‘If a shy, gay man born in a Bombay chawl can see this fame, anyone can’

WENDELL Rodricks’ inspirational personal arc and disciplined engagement with his craft make his autobiography an engrossing read. The 52-year-old fashion designer discusses The Green Room with Ajachi chakrabarti.

Wendell Rodricks
Wendell Rodricks

When does one decide that it’s time to write a memoir?
I thought I’d write an autobiography later, maybe 10 years from now, but the opportunity presented itself. Other designers are doing retrospectives, and I was pompous enough to think a book would be more cerebral. I was worried that some things that were being perpetuated about me would go down in posterity. If I am truthful, accept all my flaws as well as my victories, and state it without getting emotionally involved with myself, I could guard against self-indulgence. There were moments when I was skating on thin ice because I spoke about every collection I did. That was a slight indulgence.
Is this your personal story or a history of fashion?
At least a quarter of it is about the fashion industry. I wanted to tell a story of inspiration. Throughout my career, I’d come home and say, “Pinch me, I’m dreaming.” If I, as a shy, stuttering, gay man born in a Bombay chawl could see this fame, anyone could.
Is the perception of fashion as an industry ruled by egos and scandals accurate?
I have seen the real Page 3. But then I go to a party in my village, and there’s a rich person showing off his car, and an auntie from the Gulf doing her thing. Fashion and cinema get a spotlight because of the spotlight they already have. There’s talk about cocaine in the fashion industry, but there is cocaine among bankers, corporations and the media. Every profession has the same cast of characters.
How has Goa affected your sensibilities, your method?
If not for Goa, I wouldn’t be able to give this country minimalism, or resort wear, or eco-friendly clothes. It was Goa that gave me that inspiration, as a result of being close to nature and being with people who did not care where I came from. In fact, my staff had no idea I was famous till they saw me in the papers. But it didn’t affect them. That is what Goa gave me: a very real life devoid of flattery and sycophancy.
THE GREEN ROOM Wendell Rodricks Rupa & Co  380 pp; Rs 595
Wendell Rodricks
Rupa & Co
380 pp; Rs 595

Your book talks about your partner Jerome, but doesn’t discuss the struggles of coming out.
That’s because I did not have any struggles.

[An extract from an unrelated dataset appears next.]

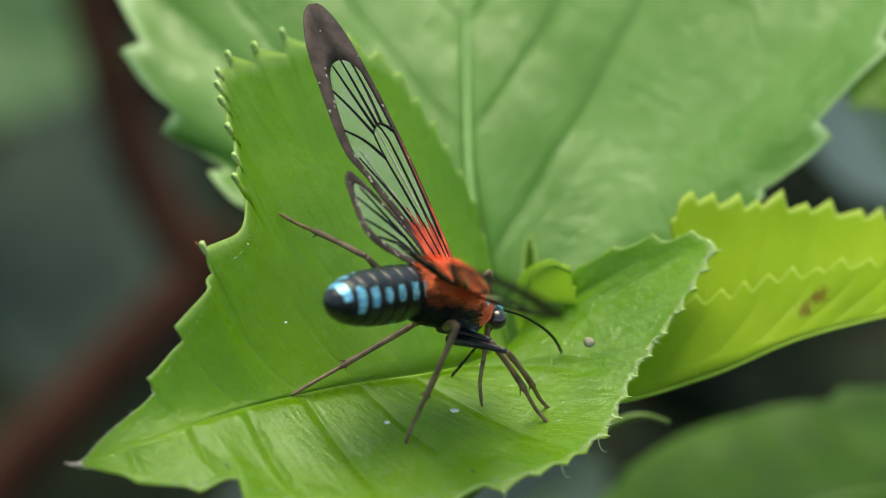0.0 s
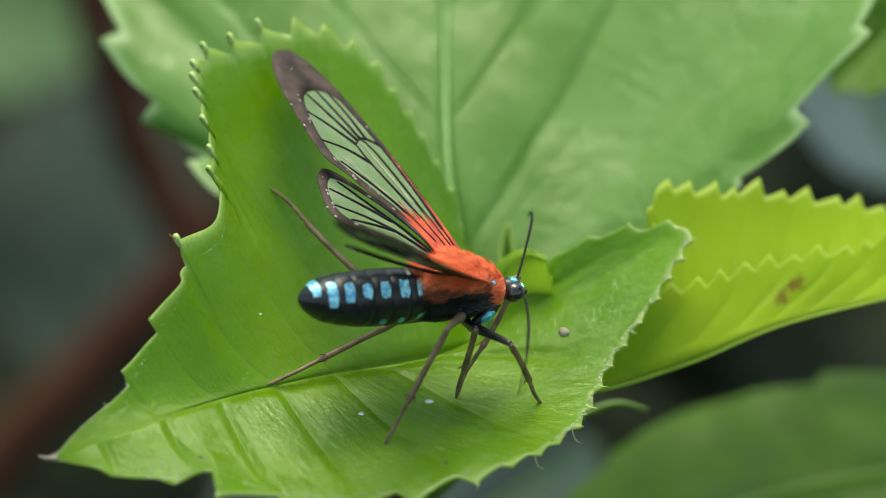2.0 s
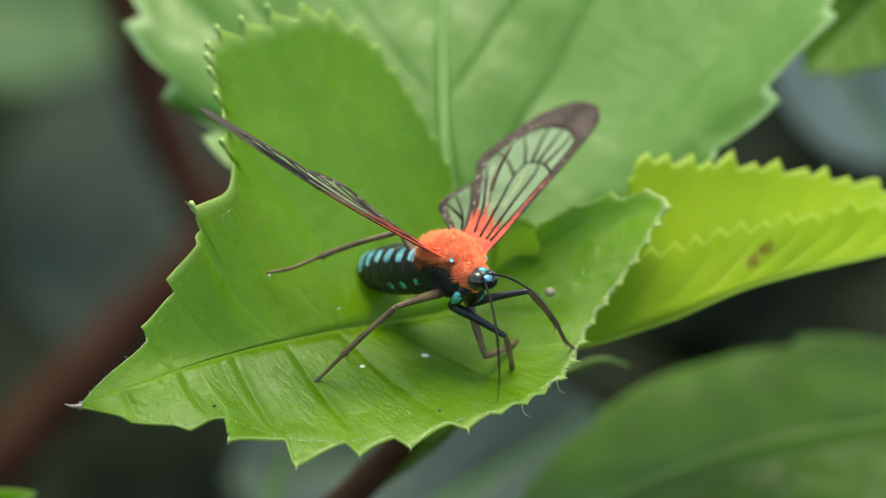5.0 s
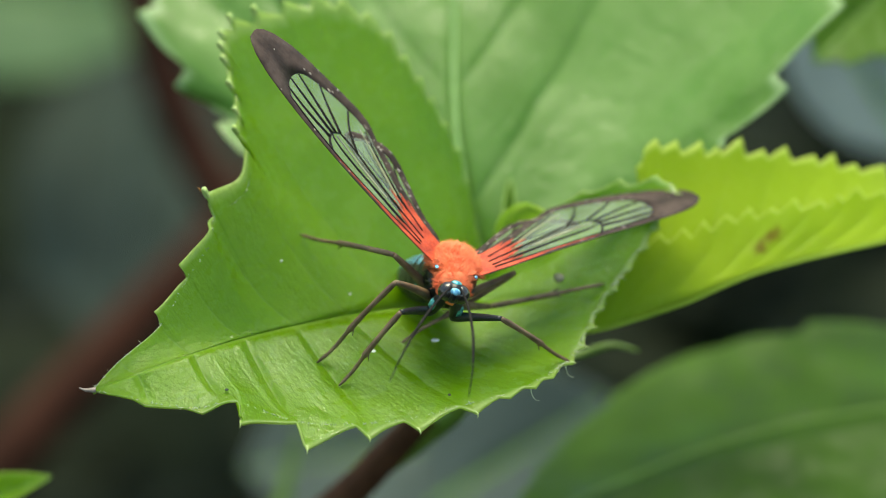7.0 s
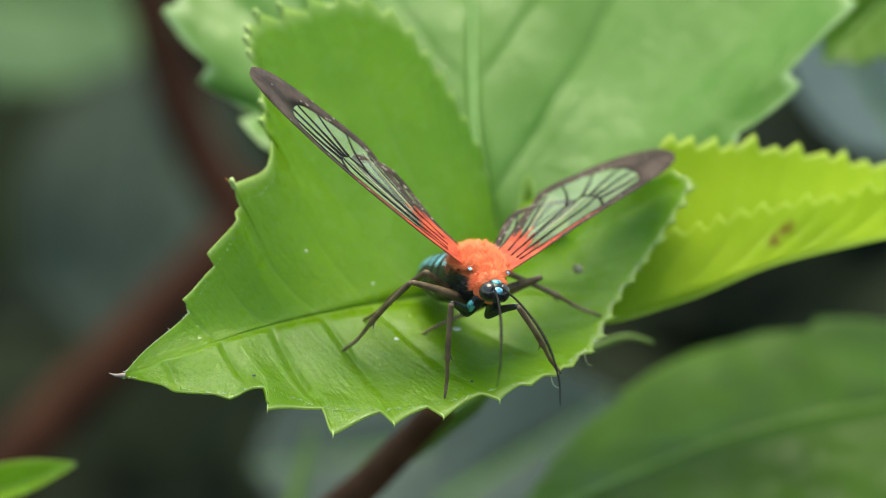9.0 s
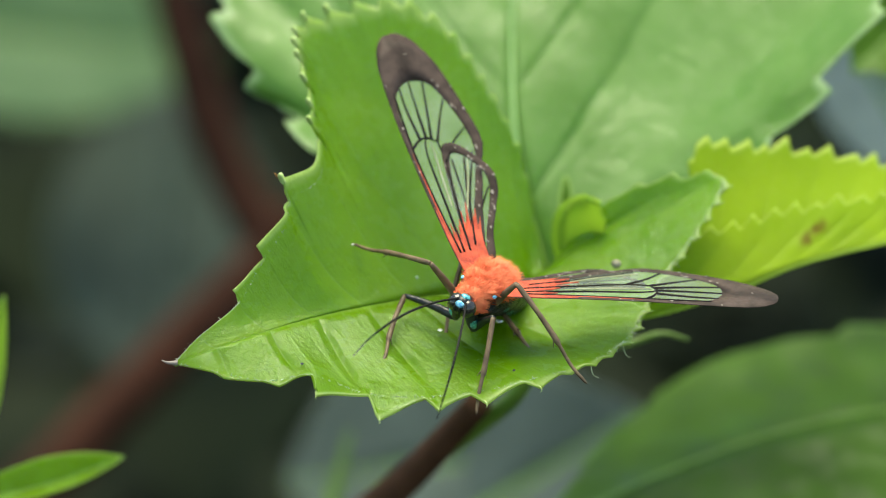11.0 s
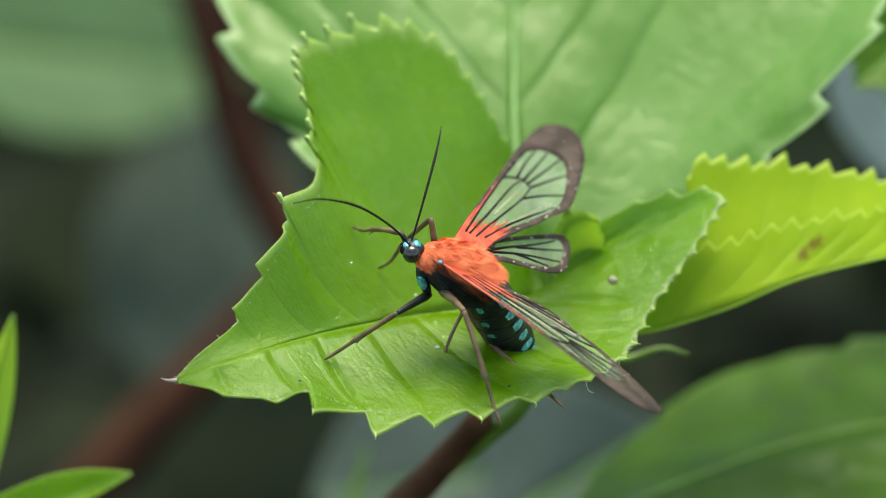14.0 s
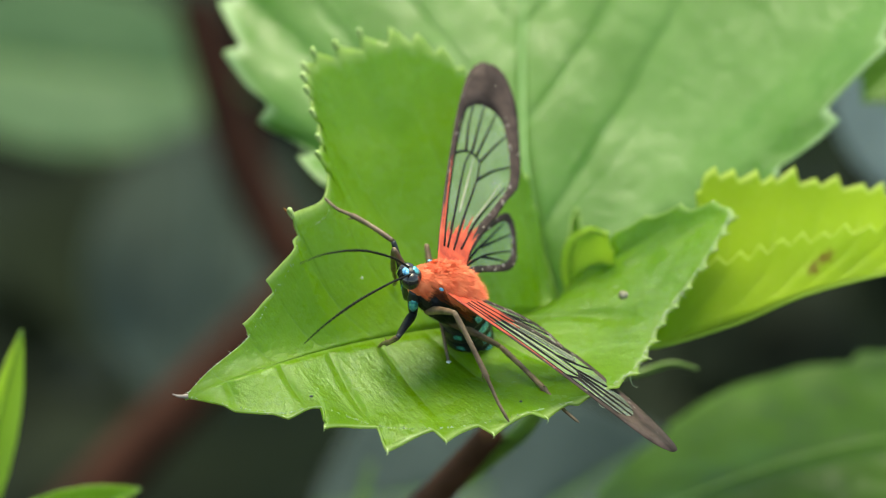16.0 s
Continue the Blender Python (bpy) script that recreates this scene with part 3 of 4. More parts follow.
fur("fur", THORAX, 10500, lambda x, a, u: abs(a) < 0.65 + 0.35 * u and x > -2.0 + 1.1 * abs(a), 1.15, 0.026, M_ORANGE, 0.6, thorax, "bright orange fur", 0.45)
fur("fur", THORAX, 3400, lambda x, a, u: 0.6 < abs(a) < 1.15 + 0.35 * u, 0.9, 0.022, M_RUST, 0.3, thorax, "rusty brown side fur")
fur("fur", THORAX, 3200, lambda x, a, u: abs(a) > 1.05 + 0.35 * u, 0.8, 0.025, M_BLACK, 0.2, thorax, "black fur beneath")
FLAP = [(1.05, -0.05, 0.1, 0.05), (0.8, -0.02, 0.3, 0.12), (0.3, 0, 0.5, 0.18), (-0.6, 0, 0.5, 0.2), (-1.4, -0.05, 0.34, 0.16), (-1.9, -0.1, 0.06, 0.04)]
for side in (1, -1):
    v, f = rings(profile(FLAP, 16), 18, bumpy)
    flap = part("shoulder_flap", mesh_of("shoulder_flap", scaled(v), f, M_ORANGE), moth, "orange furry shoulder flap", pose(1.35 * MM, side * 1.12 * MM, 1.18 * MM, side * -34, 0, side * -9))
    fur("fur", FLAP, 1500, lambda x, a, u: abs(a) < 1.9, 0.9, 0.024, M_ORANGE, 0.5, flap)
    v, f = rings(profile([(0.22, 0, 0.02, 0.02), (0.16, 0, 0.13, 0.1), (0, 0, 0.17, 0.14), (-0.2, 0, 0.12, 0.08), (-0.28, 0, 0.02, 0.02)], 9), 10)
    part("shoulder_spot", mesh_of("shoulder_spot", scaled(v), f, M_BLUE), flap, "shiny pale blue spot", pose(0.95 * MM, side * 0.5 * MM, -0.05 * MM, 0, 25, 0) @ Matrix.Diagonal((0.75, 0.75, 0.5, 1)))
COLLAR = [(0.35, 0, 0.1, 0.1), (0.25, 0, 0.62, 0.62), (0.05, 0, 0.95, 0.98), (-0.3, 0, 1.15, 1.2), (-0.6, 0, 0.9, 0.9)]
v, f = rings(profile(COLLAR, 12), 24, bumpy)
collar = part("collar", mesh_of("collar", scaled(v), f, M_ORANGE), moth, "orange furry collar", pose(3.15 * MM, 0, -0.12 * MM))
fur("fur", COLLAR, 1700, lambda x, a, u: abs(a) < 1.9, 0.65, 0.022, M_ORANGE, 0.5, collar)

# head
v, f = rings(profile([(0.85, -0.05, 0.12, 0.15), (0.7, -0.05, 0.42, 0.45), (0.35, 0, 0.66, 0.68), (-0.1, 0, 0.72, 0.74), (-0.5, 0, 0.55, 0.6), (-0.75, 0, 0.3, 0.3)], 16), 22)
head = part("head", mesh_of("head", scaled(v), f, M_BLACK), moth, "small black head", pose(3.9 * MM, 0, -0.25 * MM, 0, 12, 0))
for side in (1, -1):
    bm = bmesh.new()
    bmesh.ops.create_uvsphere(bm, u_segments=20, v_segments=14, radius=0.66 * MM)
    data = bpy.data.meshes.new("eye")
    bm.to_mesh(data)
    bm.free()
    data.polygons.foreach_set("use_smooth", [True] * len(data.polygons))
    data.materials.append(M_EYE)
    part("eye", data, head, "large dark grey compound eye", pose(0.15 * MM, side * 0.42 * MM, -0.02 * MM))
    v, f = tube(spline([(0.45, 0.16 * side, -0.35), (0.8, 0.2 * side, -0.3), (1.0, 0.2 * side, 0.0), (1.02, 0.18 * side, 0.22)], 10), np.linspace(0.14, 0.06, 10), 8)
    part("palp", mesh_of("palp", scaled(v), f, M_BLACK), head)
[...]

I was honest with my family from the beginning. When I introduced them to Jerome, they accepted him because he is a solid person. If I had an outing of sorts, it was Shobhaa Dé writing about it. That spooked my family. They were fine with the larger family knowing, the colony knowing, all of Mahim knowing, but suddenly going out into the public arena was a shock.
You are planning to write a textbook on cutting cloth.
You see students trying to cut a garment, they are going crazy because it is based on this obscure method that requires a lot of mathematical calculation, and all fashion designers are terrible at math. I can throw a pair of scissors to barely half a dozen designers today who will be able to cut a garment in 10 minutes. Indian tailors have a method in their head and they cut in a certain way, but if you ask them what that method is, they won’t be able to tell you. I’ve stumbled upon a formula. If you watch me cut in that method, even you’d be able to cut clothes.
Why isn’t the fashion industry thinking about techniques and disseminating them?
They’re too busy making money (laughs). I think there is a lot of scope for research, if the various levels of this industry come together on one platform. If I could write a book like Moda Goa, I’m sure other designers can do a better job with their states. Nobody can do Kolkata better than Sabyasachi (Mukherjee) and no one can do Kashmir better than Rohit Bal. The problem is that like everything else in India, there is very little R&D. We need to constantly update our syllabus.